1877 |
15 avril 1877
Victor Sardou à Alfred de Falloux
Paris, 15 avril 1877,
Monsieur le Comte,
L'espoir que vous viendriez à Paris prochainement m'a fait jusqu'à ce jour tarder à vous écrire ce que j'aurais été fort honoré de vous dire de vive voix : et il faut que M. Doucet1 m'enlève absolument cet espoir qu'il m'avait donné lui-même pour que je me résigne à vous faire part de mon ambitieux désir sous la forme la moins propre à la justifier, puisqu'elle ne me laisse pas le droit de plaider ma cause aussi complètement que je le souhaiterais. J'ose me porter candidat à l'Académie pour le fauteuil laissé vacant par le si regrettable Monsieur Autran2 : et si j'ai mis jusqu'ici quelques réserves à mes démarches, c'est que je ne voulais pas donner à ma candidature le caractère d'un trop vif empressement. Le deuil de l'Académie est si récent3 que cette présente lettre, Monsieur le Comte, me semblerait encore prématurée, si une candidature plus hâtive que la mienne à se produire ne m'avait imposé l'obligation d'imiter son exemple.

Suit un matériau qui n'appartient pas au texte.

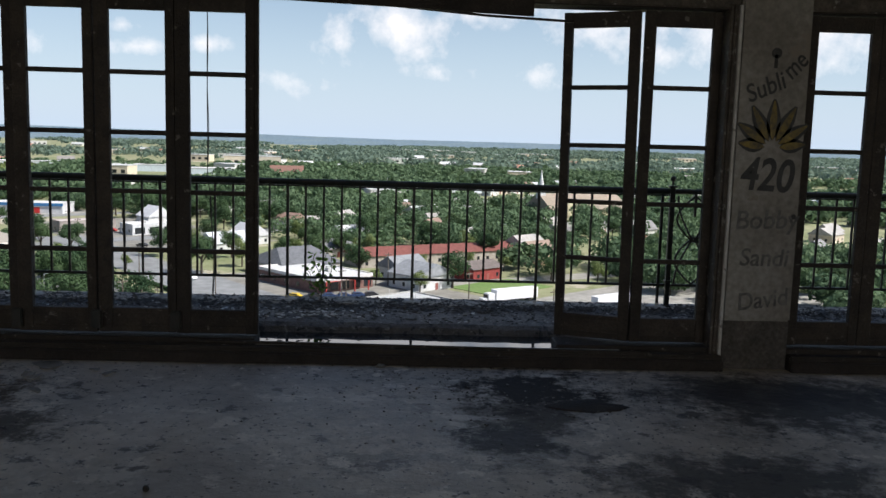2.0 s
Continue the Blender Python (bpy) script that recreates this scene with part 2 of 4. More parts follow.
M_kerb = mat("worn_pale_concrete", (0.58, 0.53, 0.46), 0.85, (0.40, 0.365, 0.32), 3, 30, bump=0.6, bump_scale=30,
             spots=(((0.035, 0.033, 0.03), 17.0, 0.17), ((0.03, 0.03, 0.03), 5.0, 0.20)))
M_scrap = mat("white_paint_scrap", (0.86, 0.85, 0.82), 0.5, (0.66, 0.64, 0.60), 8, 60, rand=0.25)
M_flake = mat("pale_paint_flake", (0.56, 0.54, 0.50), 0.7, (0.30, 0.28, 0.25), 8, 60, rand=0.5)
M_curl = mat("black_tar_flake", (0.055, 0.05, 0.045), 0.5, (0.12, 0.108, 0.096), 8, 60, spec=0.4)
M_black = mat("black_spray_paint", (0.02, 0.02, 0.02), 0.6, (0.05, 0.05, 0.05), 8, 40, bump=0)
M_faded = mat("faded_black_paint", (0.09, 0.088, 0.085), 0.7, (0.22, 0.21, 0.2), 14, 60, bump=0)
M_yellow = mat("yellow_spray_paint", (0.30, 0.21, 0.03), 0.6, (0.10, 0.08, 0.04), 16, 40, bump=0)
M_teal = mat("teal_spray_paint", (0.10, 0.28, 0.26), 0.7, (0.3, 0.4, 0.38), 8, 40, bump=0)
M_red = mat("dull_red_spray_paint", (0.14, 0.06, 0.05), 0.7, (0.3, 0.25, 0.22), 8, 40, bump=0)
M_cable = mat("black_cable", (0.02, 0.02, 0.02), 0.5, bump=0)
M_leaf = leafy("vine_leaf", (0.07, 0.16, 0.03), (0.16, 0.26, 0.05))
M_stem = mat("green_stem", (0.07, 0.08, 0.03), 0.8)
M_water = bpy.data.materials.new("still_water")
M_water.use_nodes = True
_b = M_water.node_tree.nodes["Principled BSDF"]
_b.inputs["Base Color"].default_value = (0.012, 0.014, 0.016, 1)
_b.inputs["Roughness"].default_value = 0.015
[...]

Les titres sur lesquels j'ose m'appuyer ont paru assez sérieux à quelques membres de l’Académie, pour qu'ils aient bien voulu encourager mes prétentions, et me promettre leur appui. Je m'estimerais bien heureux et bien fier d'obtenir, c'est-à-dire de mériter aussi le vôtre, et pour cela je sollicite l'honneur de soumettre à votre examen celles de mes pièces qui me sembleront les plus dignes de votre attention. Je ne me dissimule pas que, privées de leurs interprètes, ces œuvres de théâtre perdent une grande partie des avantages qui assuraient leur succès ; mais j'espère néanmoins qu'il restera assez de la pensée qui les a dictées pour vous faire reconnaître dans leur auteur le désir sincère de n'être pas trop indigne de l'illustre compagnie où il brigue l'honneur d'être admis. Enfin, Monsieur le Comte, celui d'avoir attiré sur moi votre attention, fût-il le seul profit que j'eusse à recueillir de cette candidature, que je n'aurais pas encore à regretter mes démarches. Daignez, Monsieur le Comte, agréer, l'hommage de mes sentiments les plus respectueux et les plus dévoués.